Stripe also pointed to the need for practical standards as the market expands.
“Getting biomass sourcing right is table stakes for scaling CDR credibly. The science and the market will keep evolving, but this guide gives buyers and developers a strong starting point, which is what the market needs right now,” said Dr. Zeke Hausfather, Climate Research Lead at Stripe.

For investors and corporate procurement teams, the message is clear. Biomass-based CDR cannot be treated as a simple carbon accounting exercise. Feedstock origin, land governance, community impact, and market displacement are now material risk factors.
What Executives Should Take Away
The guide gives companies a tool for stronger procurement governance at a critical stage for the carbon removal sector. As buyers move from pilot purchases to larger offtake agreements, weak sourcing standards could expose them to reputational, operational, and climate integrity risks.

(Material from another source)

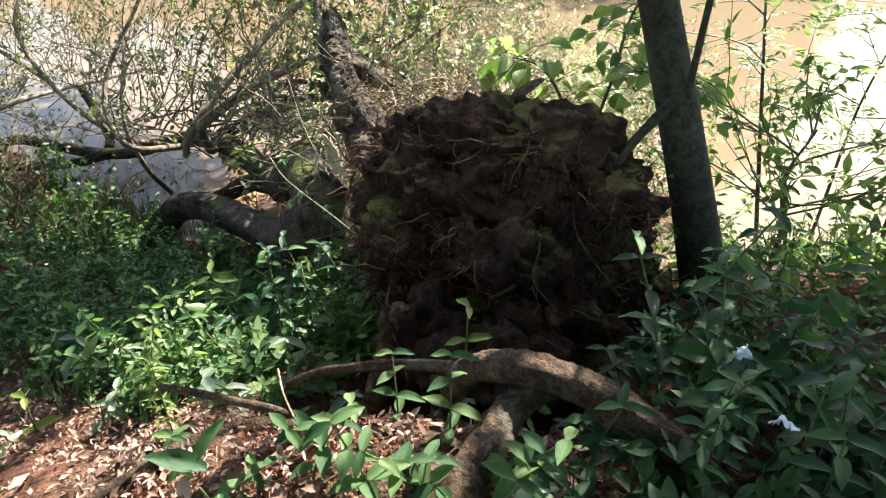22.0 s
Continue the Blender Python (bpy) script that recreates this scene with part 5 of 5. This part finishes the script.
# deep curled leaves heaped on the mound, in drifts between patches of red earth
s = Shape()
rng = np.random.default_rng(306)
p = ground_points(rng, 9000, (-0.3, 1.5, 1.05, 2.1), lambda x, y, z, r: r < (0.35 + 1.1 * noise.noise(Vector((x * 5, y * 5, 7)))) * (1 - 0.85 * math.exp(-((x - 0.92) ** 2 + (y - 1.68) ** 2) / 0.08)))
p[:, 2] += rng.uniform(0.004, 0.035, len(p))
leaves(s, p, rand_unit(rng, len(p)) * np.array([1, 1, 0.45]), rng.normal(size=p.shape) * 0.7 + np.array([0, 0, 1.0]), rng.uniform(0.018, 0.045, len(p)), 0.55, FINE_LEAF)
tagged(new("leaf_litter", s.mesh("leaf litter", LITTER)), "drifts of curled tan leaves heaped on the red mound", "leaf litter", kind="stuff")

s = Shape()
rng = np.random.default_rng(302)
for q in ground_points(rng, 1500, (-5.5, 2.5, 1.0, 3.2), lambda x, y, z, r: z > 0.1 and r < 0.1 + bare(x, y)):
    a, l = rng.uniform(0, 6.28), rng.uniform(0.04, 0.22)
    e = np.array([math.cos(a), math.sin(a), 0]) * l
    f = q + e
    f[2] = z_at(f[0], f[1])
    s.tube(np.array([q + (0, 0, 0.02), (q + f) / 2 + (0, 0, 0.035 + rng.normal(0, 0.008)), f + (0, 0, 0.02)]), (0.0016, 0.002, 0.0012), 4, cap=False)
tagged(new("twig_litter", s.mesh("twig litter", BARK_TWIG)), "thin dry twigs and rootlets scattered on the soil", "twigs", kind="stuff")

s = Shape()
rng = np.random.default_rng(303)
p = ground_points(rng, 10000, (-6.8, 4.5, 0.9, 6.4), lambda x, y, z, r: z > 0.03 and r < 0.95 - 1.6 * bare(x, y) and (y > 1.6 or r < 0.3))
lift = rng.uniform(0.02, 0.2, len(p)) * rng.uniform(0.4, 1, len(p))
p[:, 2] += lift
leaves(s, p, rand_unit(rng, len(p)) * np.array([1, 1, 0.4]), rng.normal(size=p.shape) * 0.4 + np.array([0, -0.1, 1.0]), rng.uniform(0.025, 0.06, len(p)), 0.62, FINE_LEAF)
tagged(new("ground_cover", s.mesh("ground cover", LEAF_HERB)), "dense low green ground cover over the bank", "ground cover", kind="stuff")


def canopy_layer(name, label, seed, box, count, rise, size, material, test, form=FINE_LEAF):
    """Leaves of the undergrowth that stand too thick to count, layered up to a height."""
    rng = np.random.default_rng(seed)
    p = ground_points(rng, count, box, test)
    clump = np.array([noise.fractal(Vector((a * 2.1, b * 2.1, seed)), 0.9, 2.0, 3) for a, b in p[:, :2]])
    p, clump = p[clump > -0.28], clump[clump > -0.28]
    p[:, 2] += rng.uniform(0.03, 1.0, len(p)) * rise * np.clip(0.55 + 0.9 * clump, 0.15, 1.4)
    s = Shape()
    leaves(s, p, rand_unit(rng, len(p)) * np.array([1, 1, 0.35]) + np.array([0, -0.15, -0.12]), rng.normal(size=p.shape) * 0.38 + np.array([0, -0.15, 1.0]), (size[0] + (size[1] - size[0]) * rng.uniform(0, 1, len(p)) ** 1.6) * (1 + 0.35 * clump), 0.62, form)
    return tagged(new(name, s.mesh(name, material)), label, "undergrowth", kind="stuff")


def sprigs(name, label, seed, box, count, tall, size, material, test, pairs=6, width=0.6, droop=0.1):
    """Undergrowth that stands too thick to count: thin stems with paired leaves."""
    rng = np.random.default_rng(seed)
    p = ground_points(rng, count, box, test)
    clump = np.array([noise.fractal(Vector((a * 2.3, b * 2.3, seed)), 0.9, 2.0, 3) for a, b in p[:, :2]])
    p, clump = p[clump > -0.14], clump[clump > -0.14]
    n = len(p)
    h = tall * rng.uniform(0.25, 1.0, n) ** 1.3 * np.clip(0.6 + 1.5 * clump, 0.2, 1.7)
    lean = np.concatenate([rng.normal(0, 0.28, (n, 2)) * h[:, None], np.zeros((n, 1))], 1)
    grown = rng.uniform(0.5, 1.0, n) + 0.8 * rng.random(n) ** 4
    turn = rng.uniform(0, 6.28, n)
    s = Shape()
    ring = np.array([(0.0018, 0, 0), (-0.0009, 0.0016, 0), (-0.0009, -0.0016, 0)])
    mids = [p + lean * f * f + np.array([0, 0, 1.0]) * (h * f)[:, None] for f in (0.0, 0.5, 1.0)]
    v = np.concatenate([m[:, None] + ring[None] for m in mids], 1)
    q = np.array([(a, b, b + 3, a + 3) for o in (0, 3) for a, b in ((o, o + 1), (o + 1, o + 2), (o + 2, o))])
    s.push(v.reshape(-1, 3), (q[None] + (np.arange(n) * 9)[:, None, None]).reshape(-1, 4))
    for k in range(pairs):
        f = 0.25 + 0.75 * (k + 1) / pairs
        at = p + lean * f * f + np.array([0, 0, 1.0]) * (h * f)[:, None]
        for side in (0, math.pi):
            a = turn + k * 1.6 + side + rng.normal(0, 0.3, n)
            rise = rng.uniform(-0.45, 0.4, n) - droop
            rise = rise + rng.normal(0, 0.25, n)
            axis = np.stack([np.cos(a), np.sin(a), rise], -1)
            up = np.stack([-np.cos(a) * rise, -np.sin(a) * rise, np.ones(n)], -1) + rng.normal(0, 0.6, (n, 3))
            keep = rng.random(n) < 0.9
            leaves(s, at[keep], axis[keep], up[keep], (rng.uniform(size[0], size[1], n) * grown * (1 - 0.35 * (f > 0.9)))[keep], width, FINE_LEAF)
    return tagged(new(name, s.mesh(name, material)), label, "undergrowth", kind="stuff")


low = lambda x, y, z, r: z > 0.05 and r < 1.0 - 1.3 * bare(x, y)
side_bank = lambda x, y, z, r: r < 1.0 - 1.3 * bare(x, y) and (x > 1.7 or y > 2.5 or y < 1.7 or r < 0.4)
sprigs("undergrowth", "thick dark green undergrowth leaves on the shaded bank", 321, (1.25, 3.9, 1.2, 2.75), 640, 0.42, (0.05, 0.085), LEAF_BROAD, side_bank)
sprigs("undergrowth", "low narrow-leaved undergrowth in the shade", 331, (1.2, 4.2, 1.2, 4.4), 420, 0.3, (0.04, 0.08), LEAF_HERB, side_bank, 5, 0.4, 0.3)
sprigs("undergrowth", "thick fresh green undergrowth leaves below the fallen bough", 322, (-3.0, 0.1, 1.9, 3.6), 600, 0.44, (0.03, 0.07), LEAF_HERB, low, 7)
sprigs("undergrowth", "light green small-leaved undergrowth below the fallen bough", 332, (-1.4, 0.35, 1.9, 3.3), 240, 0.45, (0.045, 0.09), LEAF_SAPLING, low, 5, 0.55)
sprigs("undergrowth", "green undergrowth with pointed leaves below the fallen bough", 336, (-1.8, 0.2, 1.9, 3.3), 260, 0.38, (0.055, 0.115), LEAF_HERB, low, 5, 0.55, 0.2)
sprigs("undergrowth", "dark broad undergrowth leaves below the fallen bough", 333, (-2.6, -0.1, 2.0, 3.8), 230, 0.45, (0.05, 0.1), LEAF_BROAD, low, 4, 0.5, 0.25)
sprigs("undergrowth", "small green undergrowth leaves on the slope", 323, (-6.5, -2.6, 1.4, 3.8), 460, 0.3, (0.045, 0.1), LEAF_HERB, lambda x, y, z, r: z > 0.04 and r < 0.9 - 1.2 * bare(x, y), 6)
sprigs("undergrowth", "dark green undergrowth below the bough at the water's edge", 339, (-3.8, -0.7, 3.0, 4.5), 700, 0.42, (0.035, 0.08), LEAF_HERB, lambda x, y, z, r: z > 0.0, 6)
sprigs("undergrowth", "bright sunny undergrowth towards the water", 335, (1.6, 6.0, 2.75, 6.2), 900, 0.45, (0.04, 0.08), LEAF_SAPLING, lambda x, y, z, r: z > 0.02, 6)
sprigs("undergrowth", "sunny green plants behind the root plate", 334, (-0.6, 1.5, 3.3, 5.2), 420, 0.5, (0.03, 0.06), LEAF_SAPLING, lambda x, y, z, r: z > 0.02, 6)
sprigs("undergrowth", "sunlit light green plants in the gap under the fallen trunk", 340, (-0.45, 0.55, 2.7, 3.75), 260, 0.34, (0.035, 0.075), LEAF_SAPLING, lambda x, y, z, r: True, 5, 0.5)
canopy_layer("undergrowth", "mixed low undergrowth on the upper bank", 324, (-13, -4.5, -0.5, 3.2), 9000, 0.3, (0.05, 0.1), LEAF_HERB, lambda x, y, z, r: z > 0.1 and r < 0.9 - 1.2 * bare(x, y), PLAIN_LEAF)


def grass(name, label, seed, box, count, tall, material, width=0.012, test=None, bend=0.5, water_ok=False):
    rng = np.random.default_rng(seed)
    p = ground_points(rng, count, box, test or (lambda x, y, z, r: z > 0.02))
    s = Shape()
    n = len(p)
    h = rng.uniform(0.5, 1.0, n) * tall
    a = rng.uniform(0, 6.28, n)
    way = np.stack([np.cos(a), np.sin(a), a * 0], -1)
    side = np.stack([-np.sin(a), np.cos(a), a * 0], -1) * width
    curl = rng.uniform(0.15, 1.0, n)[:, None] * bend
    levels = []
    for f, w in ((0.0, 0.6), (0.4, 1.0), (0.75, 0.7), (1.0, 0.05)):
        c = p + way * curl * (h[:, None] * f * f) + np.array([0, 0, 1.0]) * (h[:, None] * f * (1 - 0.35 * curl * f))
        levels += [c - side * w, c + side * w]
    v = np.stack(levels, 1)
    k = (np.arange(n) * 8)[:, None, None]
    s.push(v.reshape(-1, 3), (np.array([(0, 1, 3, 2), (2, 3, 5, 4), (4, 5, 7, 6)])[None] + k).reshape(-1, 4))
    return tagged(new(name, s.mesh(name, material)), label, "grass", kind="stuff")


# floor of the wood behind and beside the path
rng = np.random.default_rng(304)
s = Shape()
p = ground_points(rng, 16000, (-12, 8, -6, 1.6), lambda x, y, z, r: r < 0.5 + noise.noise(Vector((x * 0.9, y * 0.9, 4))))
p[:, 2] += rng.uniform(0.008, 0.04, len(p))
leaves(s, p, rand_unit(rng, len(p)) * np.array([1, 1, 0.3]), rng.normal(size=p.shape) * 0.4 + np.array([0, 0, 1.0]), rng.uniform(0.04, 0.09, len(p)), 0.6, PLAIN_LEAF)
tagged(new("leaf_litter", s.mesh("leaf litter", LITTER)), "brown fallen leaves on the floor of the wood", "leaf litter", kind="stuff")
sprigs("undergrowth", "scattered low green plants on the floor of the wood", 337, (-11, 7, -5, 1.3), 1500, 0.35, (0.06, 0.11), LEAF_HERB, lambda x, y, z, r: (x < -2.2 or x > 2.4 or y < -1.0) and r < 0.8, 4)
sprigs("undergrowth", "scattered dark leaves at the edge of the shaded bank", 338, (1.3, 6.5, 0.6, 3.1), 380, 0.3, (0.05, 0.085), LEAF_BROAD, lambda x, y, z, r: r < 0.9 and (x > 2.2 or y > 1.4), 4)

grass("grass", "tuft of dark green grass at the water's edge", 311, (-4.4, -3.1, 3.4, 4.4), 700, 0.42, GRASS, 0.0045, lambda x, y, z, r: z > -0.12)
grass("grass", "thin grass among the undergrowth", 312, (-5.5, -0.3, 1.8, 4.0), 2200, 0.22, GRASS, 0.004, lambda x, y, z, r: z > 0.05 and r < 0.8 - bare(x, y))
grass("reed", "pale arching reeds at the sunny water's edge", 313, (3.0, 6.5, 4.6, 6.7), 3600, 0.85, REED, 0.009, None, 0.8)
grass("grass", "grass under the saplings", 314, (1.5, 6.0, 4.2, 6.4), 2500, 0.35, GRASS, 0.006)


# scraps of plastic caught among the leaves
def scrap(label, at, size, seed):
    rng = np.random.default_rng(seed)
    n = 9
    u, v = np.meshgrid(np.linspace(-0.5, 0.5, n), np.linspace(-0.5, 0.5, n))
    z = np.array([[0.35 * noise.fractal(Vector((a * 3, b * 3, seed)), 0.8, 2.0, 3) - 0.5 * abs(a) for a, b in zip(ra, rb)] for ra, rb in zip(u, v)])
    edge = 1 + 0.3 * np.sin(np.arctan2(v, u) * 3 + seed)
    verts = np.stack([u * edge, v * edge * 0.8, z], -1).reshape(-1, 3) * size
    i, j = np.meshgrid(np.arange(n - 1), np.arange(n - 1), indexing="ij")
    quads = np.stack([i * n + j, i * n + j + 1, (i + 1) * n + j + 1, (i + 1) * n + j], -1).reshape(-1, 4)
    m, nt, bsdf, out = node_tree("plastic film")
    nt.links.new(ramp(nt, fine_noise(nt, 30), [(0.35, (0.36, 0.43, 0.52)), (0.65, (0.62, 0.66, 0.7))]), bsdf.inputs["Base Color"])
    bsdf.inputs["Roughness"].default_value = 0.3
    ob = tagged(new("plastic_scrap", mesh_from("plastic scrap", verts, [quads], m)), label, "litter")
    ob.location = at
    ob.rotation_euler = (0.7, 0.2, seed)
    mod = ob.modifiers.new("thickness", "SOLIDIFY")
    mod.thickness = 0.001


scrap("crumpled bluish-white plastic scrap lying among dark leaves", (1.665, 2.147, 2.38), 0.05, 3)
scrap("small white plastic scrap lying among dark leaves", (1.54, 2.41, 2.32), 0.045, 5)

# crumbled clods of red earth on the mound and round the roots
rng = np.random.default_rng(305)
s = Shape()
p = ground_points(rng, 9000, (-0.1, 1.6, 1.2, 2.3), lambda x, y, z, r: r < 0.2 + 0.8 * bare(x, y) * (0.6 + noise.noise(Vector((x * 3, y * 3, 7)))))
octa = unit(np.array([(1, 0, 0), (0, 1, 0), (-1, 0, 0), (0, -1, 0), (0, 0, 1), (0.6, 0.6, 0.6), (-0.6, 0.6, 0.6), (-0.6, -0.6, 0.6), (0.6, -0.6, 0.6), (0, 0, -1)], float))
size = 0.0025 + 0.009 * rng.random(len(p)) ** 3
v = octa[None] * rng.uniform(0.65, 1.25, (len(p), 10, 1)) * size[:, None, None] + (p + np.stack([size * 0, size * 0, size * 0.4 + rng.uniform(0, 0.02, len(p))], -1))[:, None]
tris = np.array([(4, 8, 5), (4, 5, 6), (4, 6, 7), (4, 7, 8), (0, 5, 8), (1, 6, 5), (2, 7, 6), (3, 8, 7), (0, 1, 5), (1, 2, 6), (2, 3, 7), (3, 0, 8), (9, 1, 0), (9, 2, 1), (9, 3, 2), (9, 0, 3)])
s.push(v.reshape(-1, 3), None, (tris[None] + (np.arange(len(p)) * 10)[:, None, None]).reshape(-1, 3))
tagged(new("soil_clods", s.mesh("soil clods", bark_material("red earth", (0.08, 0.026, 0.015), (0.29, 0.105, 0.058), scale=40, relief=0.004), False)), "crumbled clods of red earth round the roots", "soil", kind="stuff")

It also places agricultural biomass within a wider ESG context. Carbon removal projects may support net-zero strategies, but their credibility depends on how feedstocks are sourced, verified, and governed.
Carbon Direct said the guide is intended as a living resource and will be refined as science and market conditions evolve. It builds on forest biomass sourcing guidance published in 2024 and 2025, as well as five editions of the High-Quality Carbon Dioxide Removal guidelines developed by Microsoft and Carbon Direct.
The result is a more defined benchmark for a fast-growing part of the CDR market. For global buyers, the next phase of carbon removal will not only be judged by tonnes removed. It will also be judged by the systems, contracts, and safeguards behind those tonnes.